Sector: Information Technology
PC CONNECTION INC · Meeting: May 13, 2026
Directors FOR
6
Directors AGAINST
0
Say on Pay
FOR
Auditor
AGAINST
Election of Six Directors to Serve Until the 2027 Annual Meeting of Stockholders
Co-founder and longtime executive director with over 40 years of company experience; the 3-year TSR gap of -46.5pp versus XLK does not meet the 65pp threshold required to trigger a vote against for a strong-positive absolute return period, and all other policy screens pass.
Independent director with over 35 years of IT industry experience and prior senior management roles at the company; no overboarding, attendance, or TSR trigger concerns identified.
Joined the board in March 2022, meaning his tenure began less than 36 months before this filing; the TSR trigger does not fire given the -46.5pp gap is below the 65pp threshold, and his legal and governance expertise is relevant to the board's needs.
Independent director serving as Compensation Committee Chair with substantial executive and board-level experience; no overboarding, attendance, or TSR trigger concerns, and she qualifies as an audit committee financial expert.
Audit Committee Chair with strong financial expertise as a former CFO and Deloitte partner; no overboarding or attendance issues, and the TSR trigger does not apply given the gap of -46.5pp is below the 65pp threshold.
Independent director with legal and banking expertise who joined in May 2021; no overboarding, attendance, or TSR trigger concerns identified.
All six nominees pass policy screens. The company's 3-year price return of +37.3% is in the strong-positive tier, and the TSR gap versus the XLK ETF benchmark of -46.5 percentage points does not reach the 65-percentage-point threshold required to trigger a vote against any director. No overboarding, attendance below 75%, independence concerns, or familial relationship issues were identified for any nominee.
CEO
Timothy McGrath
Total Comp
$7,502,050
Prior Support
majority%
The CEO's total compensation of $7,502,050 consists of a base salary of $1,265,000, a performance-based cash bonus of $1,189,100 (paid at 94% of target due to partial goal achievement), and stock awards of $5,037,600, meaning roughly 83% of total pay is variable or equity-based — well above the 50-60% threshold the policy requires. The cash bonus was tied to measurable company-wide financial targets (net income and expense efficiency), and payouts were reduced to reflect below-target performance, which demonstrates that the incentive structure is functioning as intended. The prior Say on Pay vote received majority support, no policy triggers were breached on pay mix or pay level, and the overall program structure aligns executive outcomes with shareholder outcomes.
Auditor
Deloitte & Touche LLP
Tenure
42 yrs
Audit Fees
$1,540,565
Non-Audit Fees
$380,824
Deloitte & Touche has served as PC Connection's auditor since 1984, a tenure of approximately 42 years, which far exceeds the 25-year threshold in our policy. The non-audit fee ratio is acceptable at approximately 25% of audit fees (tax and other fees of about $380,824 versus audit fees of $1,540,565). However, the proxy provides no specific or compelling rationale — such as recent lead partner rotation details or a concrete rotation plan — to justify retaining the same firm for over four decades, raising legitimate concerns about whether the auditor can maintain true independence after such a long relationship with management.
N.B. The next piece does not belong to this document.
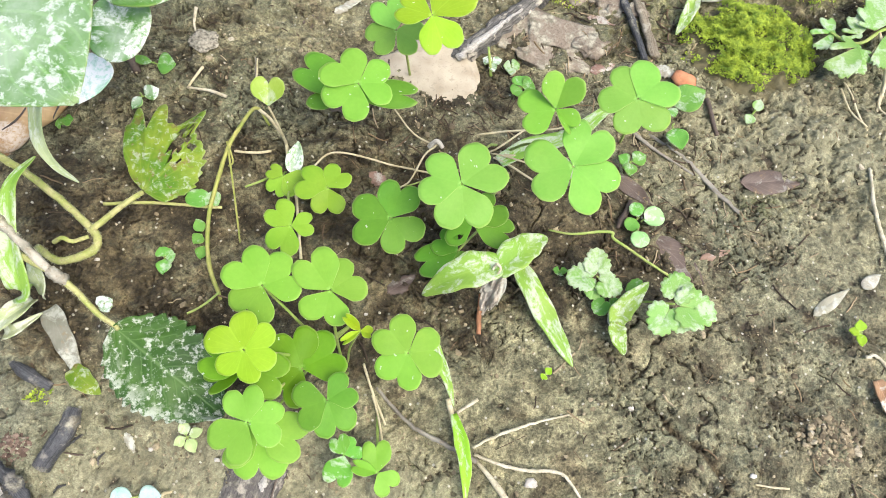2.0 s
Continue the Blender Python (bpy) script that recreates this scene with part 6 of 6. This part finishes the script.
# ---- loose soil crumbs and plant litter ----
def scatter_crumbs(name, count, small, large, power, seed, label, heap=None, material=CRUMB):
    """Loose grains of soil, each a dented twenty-sided lump half sunk in the ground."""
    rng = np.random.RandomState(seed)
    g = (1 + math.sqrt(5)) / 2
    ico = np.array([(-1, g, 0), (1, g, 0), (-1, -g, 0), (1, -g, 0), (0, -1, g), (0, 1, g), (0, -1, -g), (0, 1, -g), (g, 0, -1), (g, 0, 1), (-g, 0, -1), (-g, 0, 1)]) / 1.9
    tris = np.array([(0, 11, 5), (0, 5, 1), (0, 1, 7), (0, 7, 10), (0, 10, 11), (1, 5, 9), (5, 11, 4), (11, 10, 2), (10, 7, 6), (7, 1, 8), (3, 9, 4), (3, 4, 2), (3, 2, 6), (3, 6, 8), (3, 8, 9), (4, 9, 5), (2, 4, 11), (6, 2, 10), (8, 6, 7), (9, 8, 1)])
    x, y = rng.uniform(-0.20, 0.21, count * 3), rng.uniform(-0.045, 0.26, count * 3)
    keep = rng.rand(count * 3) < np.clip(0.45 + 0.5 * fbm(x, y, 30, 3, seed=21), 0.05, 1)
    x, y = x[keep][:count], y[keep][:count]
    if heap:
        r, a = heap[2] * np.sqrt(rng.rand(count)) * (0.7 + 0.3 * rng.rand(count)), rng.rand(count) * 2 * np.pi
        x, y = heap[0] + r * np.cos(a) * 1.3, heap[1] + r * np.sin(a)
    n = len(x)
    size = small + (large - small) * rng.rand(n) ** power
    z = relief(x, y) + size * 0.0
    shape = ico[None] * (1 + rng.uniform(-0.35, 0.35, (n, 12, 1)))
    shape = shape * rng.uniform(0.65, 1.25, (n, 1, 3)) * np.array([1, 1, 0.75])
    a = rng.rand(n) * 2 * np.pi
    ca, sa = np.cos(a)[:, None], np.sin(a)[:, None]
    px = shape[..., 0] * ca - shape[..., 1] * sa
    py = shape[..., 0] * sa + shape[..., 1] * ca
    verts = np.stack([px, py, shape[..., 2]], -1) * size[:, None, None] * 0.5 + np.stack([x, y, z], -1)[:, None]
    faces = (tris[None] + 12 * np.arange(n)[:, None, None]).reshape(-1, 3)
    mesh = bpy.data.meshes.new(name)
    mesh.from_pydata(verts.reshape(-1, 3).tolist(), [], faces.tolist())
    mesh.materials.append(material)
    tagged(new(name, mesh), label, "soil", kind="stuff")


def scatter_litter(name, count, seed, west=-0.19, east=0.20, south=-0.045, north=0.25, bulk=1.0):
    """Fine fibres and broken bits of stalk strewn over the soil."""
    rng = random.Random(seed)
    verts, faces = [], []
    for _ in range(count):
        x, y = rng.uniform(west, east), rng.uniform(south, north)
        a, length, r = rng.random() * 6.283, rng.uniform(0.002, 0.009) * rng.uniform(0.5, 1.4), rng.uniform(0.00010, 0.00032) * bulk
        bend = rng.uniform(-0.9, 0.9)
        for k in range(5):
            z = ground_at(x, y) + r * rng.uniform(0.4, 2.0)
            side = Vector((-math.sin(a), math.cos(a), 0))
            for w, u in ((-1, 0), (0, 1), (1, 0), (0, -1)):
                verts.append(Vector((x, y, z)) + side * r * w + Vector((0, 0, r * u)))
            b = len(verts) - 4
            if k:
                for j in range(4):
                    faces.append((b - 4 + j, b - 4 + (j + 1) % 4, b + (j + 1) % 4, b + j))
            x, y, a = x + math.cos(a) * length / 4, y + math.sin(a) * length / 4, a + bend / 4
        faces.append((b + 3, b + 2, b + 1, b))
    mesh = make_mesh(name, verts, faces)
    mesh.materials.append(LITTER)
    tagged(new(name, mesh), "fine broken stalks and dark fibres strewn over the mud", "litter", kind="stuff")


scatter_crumbs("soil_crumbs", 15000, 0.0003, 0.0011, 2.2, 31, "loose fine crumbs of drying soil")
scatter_crumbs("soil_clods", 900, 0.0010, 0.0026, 2.4, 32, "loose small clods of drying soil")
scatter_litter("plant_litter", 420, 33)
scatter_litter("plant_litter", 260, 34, -0.02, 0.09, 0.095, 0.17)
scatter_litter("plant_litter", 120, 35, 0.06, 0.13, 0.06, 0.12)

scatter_litter("plant_litter", 120, 36, 0.047, 0.117, 0.159, 0.203, 1.5)
scatter_crumbs("soil_clods", 260, 0.0008, 0.0024, 1.6, 37, "crumbly heap of tan soil clods", (0.131, 0.011, 0.009))
scatter_crumbs("soil_clods", 130, 0.0006, 0.0018, 1.6, 38, "crumbly heap of reddish brown soil clods", (-0.1176, 0.0119, 0.0045), REDCRUMB)
scatter_crumbs("soil_clods", 160, 0.0004, 0.0011, 1.8, 39, "crumbs of rust-coloured soil", (-0.028, -0.014, 0.009), RUSTCRUMB)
The 2026 PC Connection annual meeting presents two routine proposals and one that raises a concern. All six director nominees pass our policy screens, as the company's strong positive 3-year return means the TSR underperformance gap versus the XLK ETF does not reach the trigger threshold. The Say on Pay program is well-structured with strong variable pay linkage and we vote FOR, but we vote AGAINST auditor ratification because Deloitte & Touche has served as auditor for approximately 42 years with no compelling justification provided for continuing such an unusually long engagement.